É raro concordar com uma coisa escrita sobre as matérias de direito penal aplicado. Este texto de Teresa Pizarro Beleza, académica do Direito, exala uma inteligência rara e um conhecimento que me parece profundo, de tudo e não só de direito penal.
O perfil auto-biográfico da autora está aqui e revela um despojo de ademanes que poucos enjeitam. O perfil alheio revela que é feminista e do MDM, ou seja esquerdista.
Contudo este texto de página no Público de hoje, mesmo com a catilinária contra o Chega, é suficiente para dar a perceber o problema que temos hoje no direito penal nacional: uma ausência de verdadeira discussão sobre aspectos fundamentais do que é o substracto do actual Código Penal e da idiossincrasia que o aprovou e legislou.
Muitas das dificuldades e perplexidades que se revelam nas decisões judiciais vêm daqui, de uma terra de ninguém que muitos juristas e magistrados julgam dominar e lavram a eito.
É ler para se acompanharem algumas questões: "Qual é o real efeito de agravação das penas para certos crimes? Ninguém sabe"; "qual a potencialidade da criação de novas penas para certos crimes? Resposta: ninguém sabe"; "qual é a razão pela qual existe a convicção generalizada de que as leis, e em especial as de natureza proibitiva ( a penal, por antonomásia), resolvem os problemas sociais, económicos, políticos? Resposta: sabemos alguma coisa, sobretudo da ciência política, da sociologia, da criminologia" .
Nesta última questão é que reside a vexata, ou seja a espinhosa pergunta: se não sabe, porque o afirma?

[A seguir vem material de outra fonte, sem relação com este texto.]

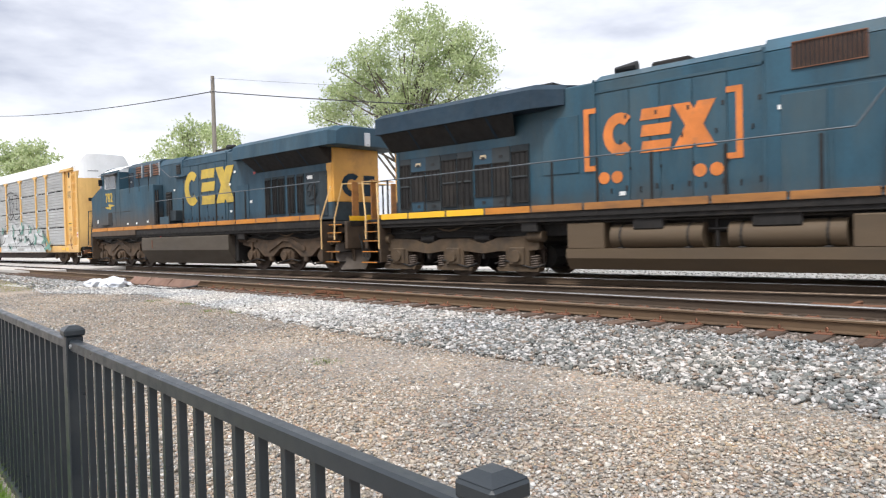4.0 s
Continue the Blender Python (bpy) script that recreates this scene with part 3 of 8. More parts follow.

A resposta, aliás, é dada pela autora: " no limite, a compreensão séria, funda, completa destes fenómenos é potencialmente "subversiva", porque embate de frente com muitas certezas, muitas crenças e muitas convicções políticas e de bom senso".
Ou seja, citando Frank Zappa: "Informação não é conhecimento; conhecimento não é sabedoria; sabedoria não é a verdade; verdade não é a beleza; beleza não é amor; amor não é música...música é o melhor que há“
Lembrei-me disto a propósito das apavs dos movimentos anti-racistas que vivem disso mesmo, das comissões de análise póstuma de crimes de género, etc etc.

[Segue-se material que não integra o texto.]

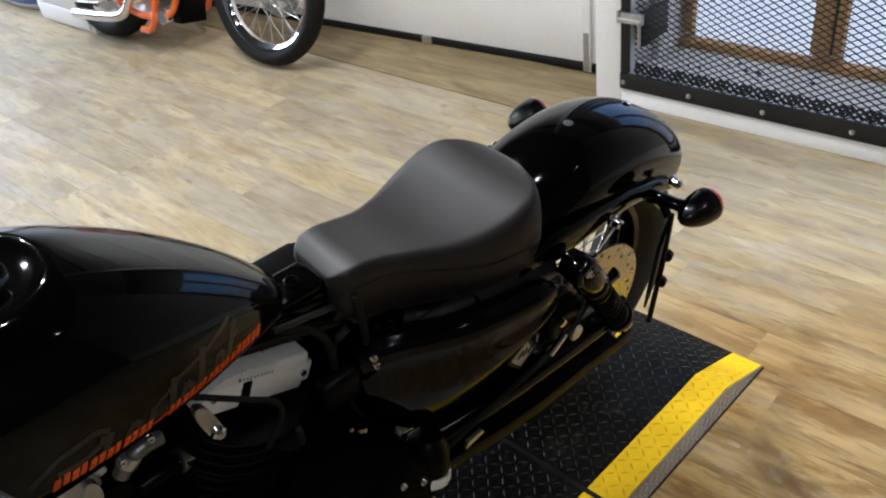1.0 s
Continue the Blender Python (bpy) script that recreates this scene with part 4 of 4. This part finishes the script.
elbow = part("silver_elbow", tube([(-0.812, -0.070, 0.668), (-0.836, -0.070, 0.674), (-0.856, -0.070, 0.664), (-0.868, -0.070, 0.648)], [0.0085, 0.0105, 0.0105, 0.0095], 14, 2), elbow_mat, moto)
part("collar", lathe((-0.848, -0.070, 0.672), (-0.858, -0.070, 0.660), ((0, 0.0125), (0.15, 0.0132), (0.85, 0.0132), (1, 0.0125)), 18), polished, elbow)
for x, z in ((-0.826, 0.684), (-0.862, 0.676)):
    part("bolt", cap_bolt((x, -0.074, z), (0, -1, 0.4), 0.0045, 0.007), chrome, elbow)
part("engine_bracket", extruded([( -0.903 + (x + 0.903) * 0.8, 0.652 + (z - 0.652) * 0.8) for x, z in smooth_poly([(-0.906, 0.687), (-0.889, 0.670), (-0.891, 0.632), (-0.906, 0.627), (-0.914, 0.647)], 2)], -0.077, -0.066), polished, moto)
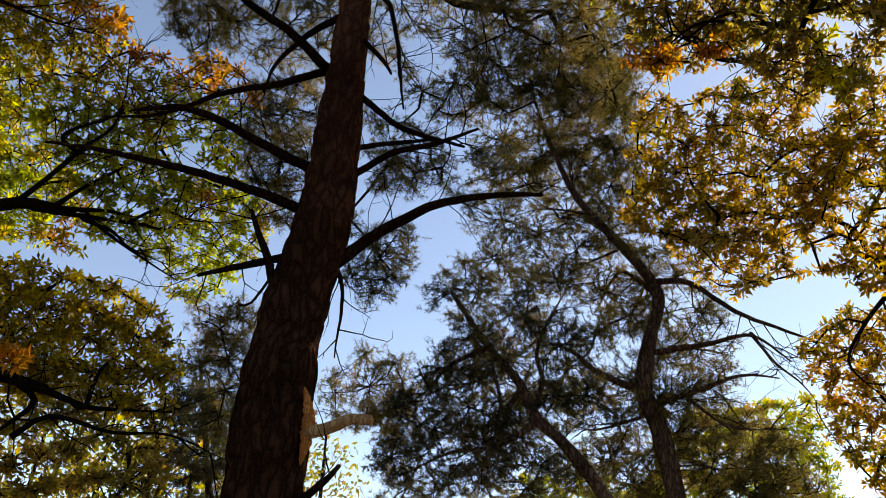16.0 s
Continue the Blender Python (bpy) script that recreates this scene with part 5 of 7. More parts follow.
sprays(oak_k, [(-3.45, 7.68, 6.05, 0.37), (-3.25, 7.14, 6.49, 0.16), (-3.24, 7.07, 6.67, 0.16), (-3.26, 7.01, 7.35, 0.20), (-3.16, 6.63, 7.52, 0.49), (-3.32, 6.95, 6.28, 0.28), (-3.32, 6.91, 6.70, 0.16), (-3.53, 7.32, 6.17, 0.43), (-3.40, 7.03, 6.56, 0.28), (-3.56, 7.31, 5.78, 0.16), (-3.47, 7.11, 7.24, 0.17), (-3.37, 6.84, 6.80, 0.16), (-3.61, 7.20, 5.81, 0.16), (-3.38, 6.71, 6.23, 0.15), (-3.47, 6.86, 6.35, 0.19), (-3.50, 6.83, 6.18, 0.15), (-3.46, 6.69, 7.32, 0.46), (-3.50, 6.75, 6.21, 0.15)])
sprays(oak_k, [(-3.62, 6.84, 5.86, 0.30), (-3.62, 6.77, 7.04, 0.38), (-3.56, 6.64, 6.15, 0.15), (-3.49, 6.51, 6.44, 0.46), (-3.80, 6.89, 5.75, 0.15), (-3.64, 6.49, 6.18, 0.23), (-3.70, 6.57, 5.82, 0.29), (-3.51, 6.22, 7.35, 0.48), (-3.80, 6.67, 5.66, 0.15), (-3.69, 6.45, 6.04, 0.15), (-3.85, 6.56, 6.26, 0.15), (-3.89, 6.61, 6.06, 0.23), (-4.05, 6.86, 5.90, 0.18), (-3.83, 6.43, 6.49, 0.46), (-3.82, 6.41, 6.14, 0.23), (-3.72, 6.24, 6.71, 0.46), (-3.91, 6.44, 6.04, 0.15), (-3.86, 6.33, 6.05, 0.15)])
sprays(oak_k, [(-4.20, 6.87, 5.58, 0.16), (-4.23, 6.76, 6.10, 0.37), (-4.02, 6.40, 6.10, 0.19), (-4.30, 6.83, 5.60, 0.16), (-4.21, 6.67, 5.64, 0.15), (-4.23, 6.49, 6.24, 0.16), (-3.99, 6.11, 6.27, 0.45), (-4.53, 6.92, 5.73, 0.24), (-4.27, 6.46, 6.19, 0.23), (-4.43, 6.67, 6.26, 0.20), (-3.90, 5.83, 6.71, 0.45), (-4.48, 6.70, 6.23, 0.16), (-4.45, 6.61, 5.90, 0.44), (-4.73, 6.92, 5.77, 0.24), (-4.53, 6.57, 6.18, 0.16), (-4.50, 6.41, 6.12, 0.16), (-4.62, 6.52, 6.54, 0.49), (-4.96, 7.00, 5.76, 0.20)])
sprays(oak_k, [(-4.30, 5.96, 6.65, 0.46), (-5.01, 6.93, 6.13, 0.50), (-4.83, 6.67, 6.35, 0.25), (-4.71, 6.48, 6.21, 0.16), (-4.92, 6.60, 6.33, 0.16), (-5.13, 6.87, 6.40, 0.17), (-5.25, 7.01, 5.89, 0.30), (-5.50, 7.24, 5.83, 0.17), (-5.03, 6.61, 6.29, 0.16), (-5.25, 6.84, 6.34, 0.17), (-5.38, 6.98, 6.10, 0.21), (-5.35, 6.91, 6.34, 0.30), (-4.93, 6.35, 6.44, 0.49), (-4.72, 6.01, 6.72, 0.48), (-5.51, 6.98, 6.24, 0.17), (-5.34, 6.65, 6.35, 0.17), (-5.27, 6.57, 6.38, 0.34), (-4.70, 5.73, 7.01, 0.47)])
sprays(oak_k, [(-5.61, 6.83, 6.44, 0.21), (-5.29, 6.36, 6.77, 0.50), (-5.51, 6.59, 6.20, 0.17), (-5.16, 6.03, 6.99, 0.50), (-5.52, 6.44, 6.61, 0.51), (-5.69, 6.59, 6.42, 0.30), (-5.64, 6.49, 6.18, 0.17), (-5.64, 6.28, 6.38, 0.17), (-5.74, 6.32, 7.00, 0.45), (-5.44, 5.99, 7.47, 0.52), (-5.64, 6.12, 6.44, 0.17), (-5.42, 5.87, 7.02, 0.50), (-5.66, 6.11, 6.57, 0.17), (-5.66, 5.96, 6.63, 0.17), (-5.77, 5.93, 6.94, 0.17), (-5.59, 5.73, 7.67, 0.26), (-5.61, 5.71, 7.29, 0.44), (-5.64, 5.71, 6.90, 0.17)])
sprays(oak_k, [(-5.66, 5.65, 6.99, 0.17), (-5.38, 5.26, 7.33, 0.16), (-5.64, 5.50, 7.01, 0.16), (-5.50, 5.28, 7.25, 0.24), (-5.55, 5.30, 7.02, 0.16), (-5.52, 5.19, 7.07, 0.16), (-5.61, 5.17, 7.25, 0.16)])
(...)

A resposta a todas as perguntas está dada pela penalista: ninguém sabe. Pelo que a humildade seria a principal atitude de quem se arvora especialista e conhecedor, acima dos outros.
No jornal O Diabo de 21 de Fevereiro passado encontra-se uma espécie de resposta a algumas interrogações de Tereza Beleza, porque afinal o que redunda da escola de Direito de Coimbra que inspirou o Código Penal é um pouco isto: o culto de um valor acima do que deveria ser o real:
A aristocracia do Direito da Universidade de Coimbra que inspirou e criou o Código Penal e outras leis, deixou-se conquistar pelo dinheiro.
Em vez da corrupção de costumes adoptou uma forma mais perversa do vício: a corrupção das ideias vertidas nos instrumentos fiduciários que à míngua de outros adequaram ao efeito, impressos nos pareceres avulsos vendidos a preceito.
Tal prática corrente trouxe os devidos frutos: alguém se questionou já acerca dos lugares que alguns dos rebentos destes catedráticos ocupam na sociedade portuguesa actual e como lá chegaram?
Podiam começar pelos responsáveis directos do Código Penal. Para ser mais explícito, Figueiredo Dias que tem dois filhos bem colocados nas andanças jurídicas. Onde estão?